This is a continuation of a series of posts on the Nikon D850. You should be able to find all the posts about that camera in the Category List on the right sidebar, below the Articles widget. There’s a drop-down menu there that you can use to get to all the posts in this series; just look for “D850”.
I took the Nikon 200 mm f/2 VR I lens I used in this post and made an aperture series using the contrast-detection autofocus (CDAF):
I’ve plotted the three Adobe RGB color channels. The graph presents displacement of the image projected on the sensor from the desired green-channel focal plane. Negative numbers indicate front-focusing. The image-plane shift is in micrometers (um). The separation of the focal distances of the three color planes is because of the longitudinal chromatic aberration (LoCA) of the lens.
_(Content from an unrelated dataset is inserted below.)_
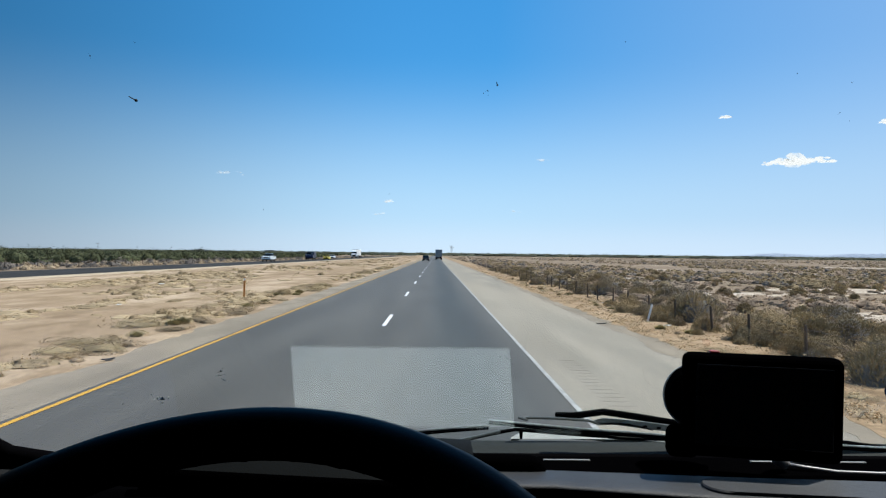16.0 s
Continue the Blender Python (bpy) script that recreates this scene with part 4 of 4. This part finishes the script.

The dots indicate the results for each of the ten exposures at each f-stop. I’ve plotted lines indicating the average (aka mean or mu) of the sample set bolder and added thin lines above and below the means that are one standard deviation (sigma) away from them.
Let’s look at the diameters of the circles of confusion (CoCs) implied by the above small amount of focus error:
This is excellent. The errors are within one pixel pitch except for f/2.8, f/3.2, and f/3.5, where they’re about half again that big.
Let’s compare that to PDAF with perfect wide open AF adjustment:
If we plot the green channels on one graph (CDAF dotted), here’s what it looks like:
When the planets align, PDAF can be very good indeed.